Buying a car often requires getting a loan. Rather than getting a loan after you find a car, you can actually get prequalified before you ever start shopping. Below are four of the ways that a pre-qualification can help to improve your buying experience.
Preserving Your Credit Score
One of the most important things to consider before shopping for a car is how the process is going to impact your credit score. Fortunately, getting pre-approved for a loan really will help you to avoid tanking your score by having multiple credit checks run. Many pre-approvals can be done without hurting your credit score, but they’ll still give you a good idea of whether or not you can afford to buy a car.
Getting a Better Rate
Getting pre-approved for an auto loan generally gives you access to a better rate than you’d get if you try to get approved at a dealership. The logic behind this is fairly sound – the offers made when you buy a car are done when they lender knows you are looking to buy, while the offers made for pre-approval customers are meant to entice you into borrowing. It’s not terribly surprising to see a pre-approval offer come in that’s at least a full percentage point lower in terms of interest than what you’d get from the same company at a dealership.

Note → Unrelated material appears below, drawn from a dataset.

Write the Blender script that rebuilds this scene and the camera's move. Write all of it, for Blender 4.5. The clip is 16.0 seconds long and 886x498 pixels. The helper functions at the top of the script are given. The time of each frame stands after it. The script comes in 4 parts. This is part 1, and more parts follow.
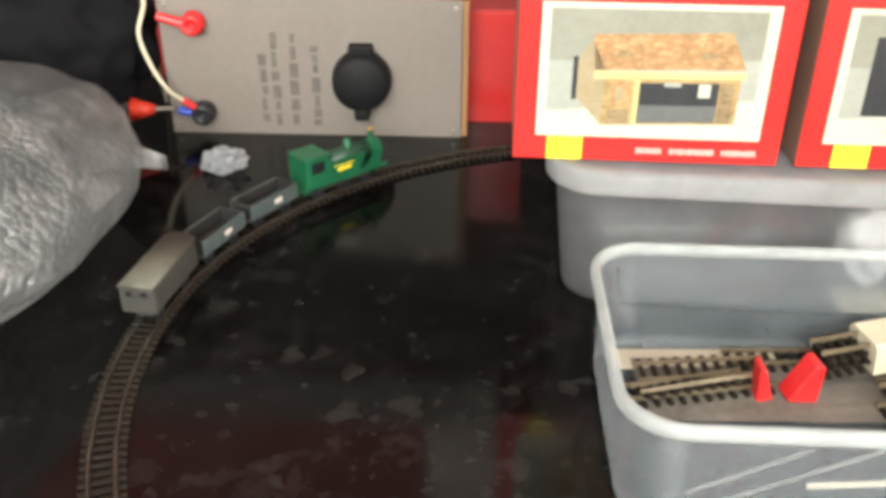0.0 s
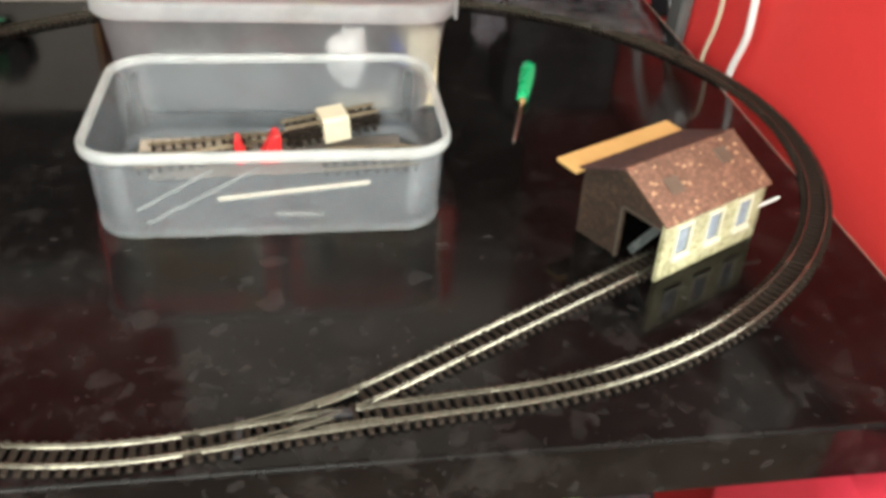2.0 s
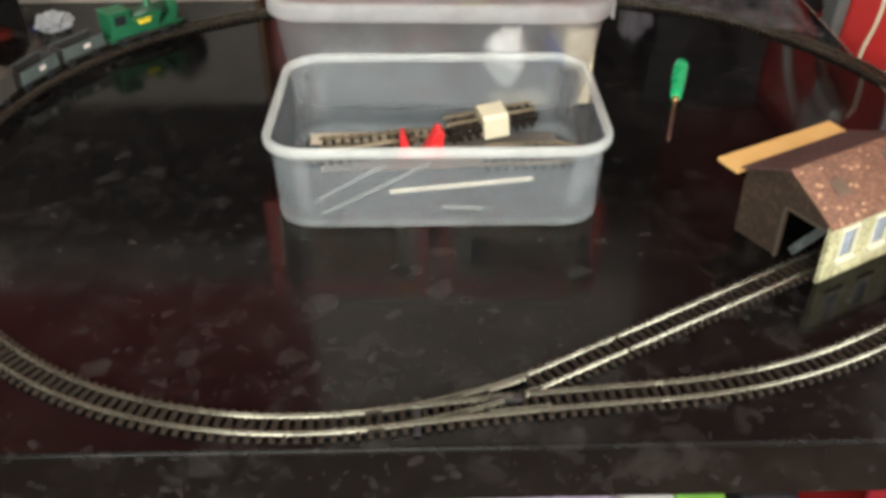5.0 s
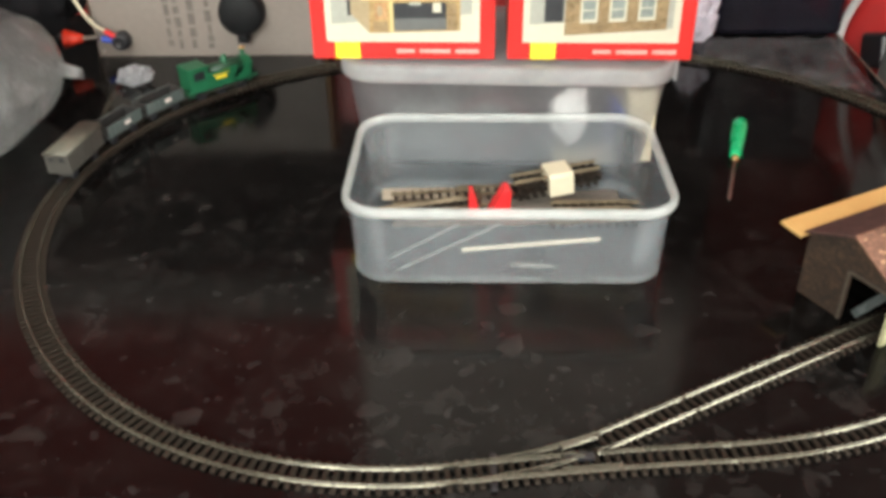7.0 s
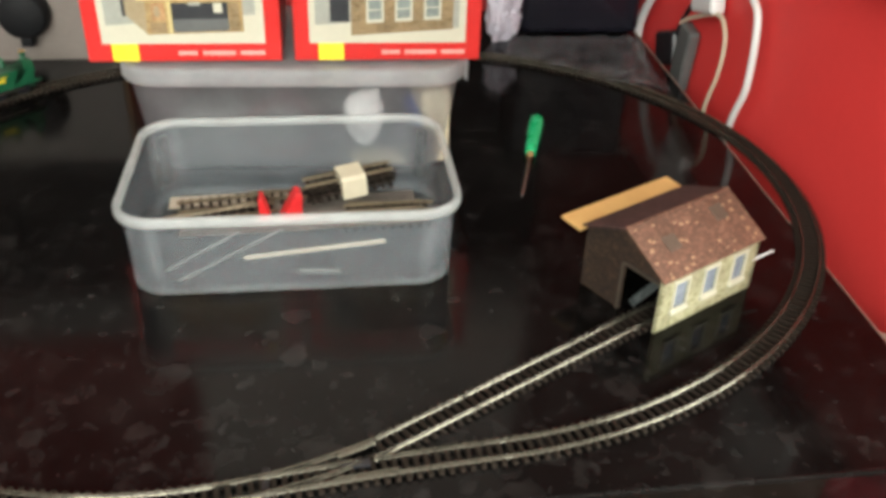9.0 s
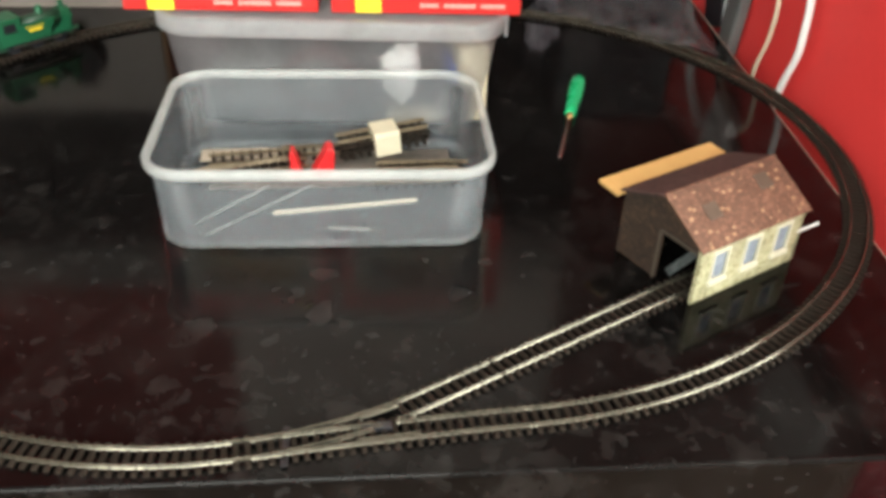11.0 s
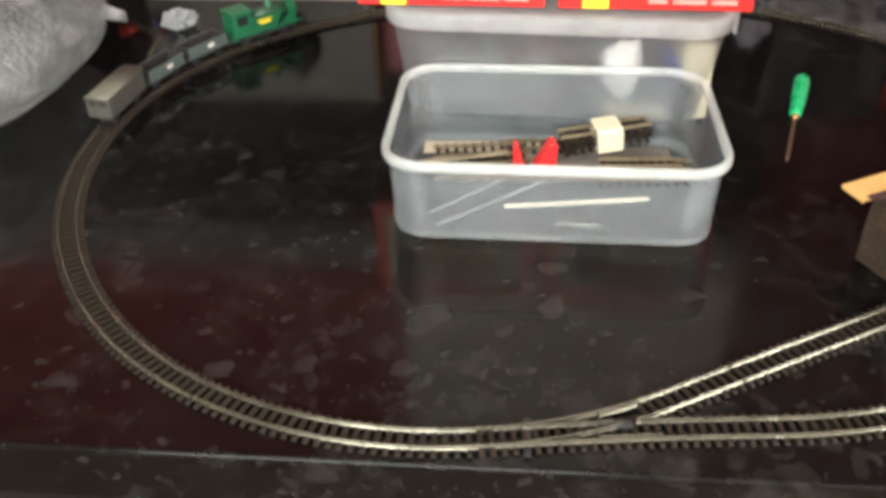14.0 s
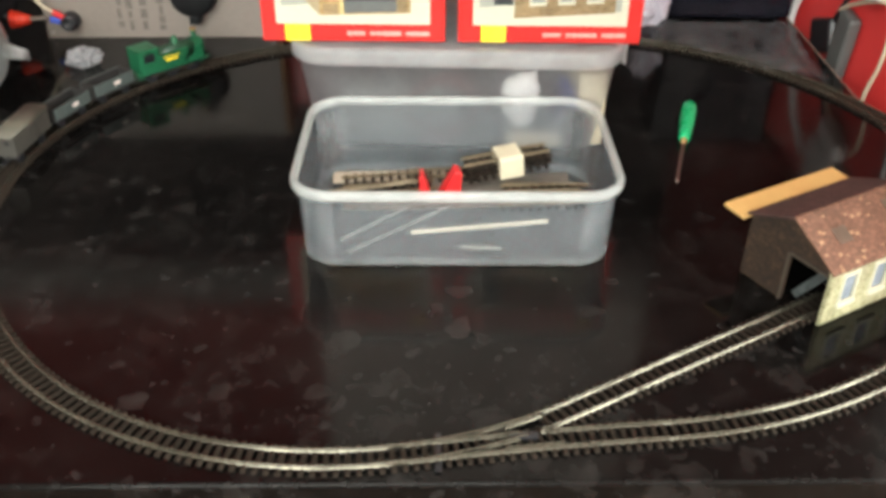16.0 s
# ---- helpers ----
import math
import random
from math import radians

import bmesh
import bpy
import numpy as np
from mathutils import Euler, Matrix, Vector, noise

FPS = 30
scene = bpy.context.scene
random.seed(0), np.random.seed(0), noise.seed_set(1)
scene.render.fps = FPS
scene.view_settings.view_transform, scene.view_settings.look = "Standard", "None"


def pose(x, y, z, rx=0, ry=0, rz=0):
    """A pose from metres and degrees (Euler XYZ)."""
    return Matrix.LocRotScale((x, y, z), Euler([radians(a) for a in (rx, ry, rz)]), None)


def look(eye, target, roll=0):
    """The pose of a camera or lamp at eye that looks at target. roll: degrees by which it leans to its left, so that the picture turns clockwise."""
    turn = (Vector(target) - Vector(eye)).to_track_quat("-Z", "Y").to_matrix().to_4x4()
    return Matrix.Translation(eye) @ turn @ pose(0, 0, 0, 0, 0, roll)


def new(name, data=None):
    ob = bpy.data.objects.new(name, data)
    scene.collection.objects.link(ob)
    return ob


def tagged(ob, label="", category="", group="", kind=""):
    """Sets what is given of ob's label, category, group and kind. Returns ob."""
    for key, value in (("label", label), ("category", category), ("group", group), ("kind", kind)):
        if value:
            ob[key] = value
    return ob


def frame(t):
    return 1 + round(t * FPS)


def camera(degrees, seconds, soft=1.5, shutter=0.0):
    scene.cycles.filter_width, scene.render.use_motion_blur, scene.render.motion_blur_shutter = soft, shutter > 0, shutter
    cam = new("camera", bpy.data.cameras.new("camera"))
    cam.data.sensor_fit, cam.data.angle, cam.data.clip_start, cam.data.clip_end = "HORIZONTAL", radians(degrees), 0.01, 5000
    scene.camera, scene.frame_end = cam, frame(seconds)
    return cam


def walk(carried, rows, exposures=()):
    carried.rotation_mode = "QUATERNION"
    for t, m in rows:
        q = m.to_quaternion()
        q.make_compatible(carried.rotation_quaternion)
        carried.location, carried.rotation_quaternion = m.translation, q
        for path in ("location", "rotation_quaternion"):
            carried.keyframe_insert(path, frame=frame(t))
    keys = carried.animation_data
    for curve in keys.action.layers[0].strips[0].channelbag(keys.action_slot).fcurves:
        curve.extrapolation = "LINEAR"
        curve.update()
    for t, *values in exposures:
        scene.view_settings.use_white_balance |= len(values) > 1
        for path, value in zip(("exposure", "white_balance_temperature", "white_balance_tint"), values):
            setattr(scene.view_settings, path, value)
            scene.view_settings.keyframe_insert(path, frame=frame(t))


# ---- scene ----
cam = camera(52.14, 16.0, soft=4.1, shutter=0.0)
# seconds, x, y, z, yaw, pitch, roll
ROWS = [
    (0, -0.1725, -0.2421, 1.1497, 1.88, -29.27, 0.53),
    (0.25, -0.1337, -0.3016, 1.1544, 1.77, -31.26, 0.83),
    (0.5, -0.0928, -0.3436, 1.1504, 2.27, -32.48, 0.94),
    (1, -0.0615, -0.3869, 1.1566, 2.47, -34.24, -0.52),
    (1.5, -0.0314, -0.4038, 1.1585, -1.84, -35.48, 0.74),
    (2, -0.0076, -0.4107, 1.1664, -10.20, -33.96, 3.30),
    (2.5, -0.0009, -0.4059, 1.1707, -14.33, -33.58, 3.99),
    (3, 0.0012, -0.4042, 1.1769, -14.45, -32.81, 4.10),
    (3.5, 0.0013, -0.4028, 1.1782, -14.09, -33.03, 3.84),
    (4, -0.0002, -0.3991, 1.1776, -13.41, -33.43, 3.61),
    (4.5, -0.0150, -0.4047, 1.1771, -9.09, -34.17, 2.57),
    (5, -0.0340, -0.4237, 1.1781, -1.46, -34.77, -0.05),
    (5.2, -0.0397, -0.4275, 1.1804, 1.37, -34.78, -1.16),
    (7.3, -0.0516, -0.4334, 1.2014, 1.45, -32.26, -0.76),
    (7.5, -0.0503, -0.4338, 1.1990, -0.90, -32.07, 0.10),
    (8, -0.0282, -0.4361, 1.2016, -5.56, -31.90, 1.14),
    (8.5, -0.0115, -0.4333, 1.2007, -8.20, -32.35, 1.75),
    (8.7, -0.0101, -0.4306, 1.1995, -8.89, -32.41, 2.19),
    (10.8, -0.0001, -0.4152, 1.1897, -6.79, -34.63, 2.62),
    (11, -0.0033, -0.4174, 1.1912, -6.06, -35.07, 2.49),
    (11.5, -0.0193, -0.4226, 1.1909, -2.56, -35.39, 1.46),
    (12, -0.0341, -0.4276, 1.1923, 1.03, -35.29, 0.17),
    (12.5, -0.0423, -0.4295, 1.1935, 3.26, -35.43, -0.61),
    (13, -0.0434, -0.4288, 1.1951, 3.39, -35.50, -0.66),
    (13.5, -0.0436, -0.4224, 1.1939, 3.95, -35.69, -0.82),
    (14, -0.0479, -0.4192, 1.1948, 5.23, -35.72, -1.33),
    (14.5, -0.0505, -0.4240, 1.1968, 5.45, -34.77, -1.39),
    (15, -0.0455, -0.4312, 1.2027, 2.94, -33.77, -0.82),
    (15.5, -0.0412, -0.4339, 1.2006, 0.28, -33.62, 0.02),
    (16, -0.0416, -0.4351, 1.2015, -1.04, -33.74, 0.33),
]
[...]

About one-third of Americans have an auto loan, and many of them borrow far more than they can afford. When you get pre-approved for a loan, you’ll quickly be able to see what you can realistically afford and what those payments will be like. This will help you to avoid over-spending when you go to buy a car and it will also give you the benefit of knowing exactly what kind of models and features you can expect from the price point that you can afford.
Giving You Leverage
Finally, it should be noted that walking into a dealership with a pre-approval letter gives you the kind of leverage that few other car buyers have. You’ve got a statement that tells the dealer exactly how much you can spend, so he or she really can’t try to go over that amount. If you have a pre-approval letter for a specific car – or even for a different dealer – you’ll force the dealership to negotiate with you when they know you can get a better deal somewhere else.
It’s often a good idea to try to get pre-qualified before you start shopping for a car. This will save you money, let you know what you can buy, and even help you to get a bit of leverage over the dealer. Never start shopping for a car until you know what kind of loan for which you are likely to get approved.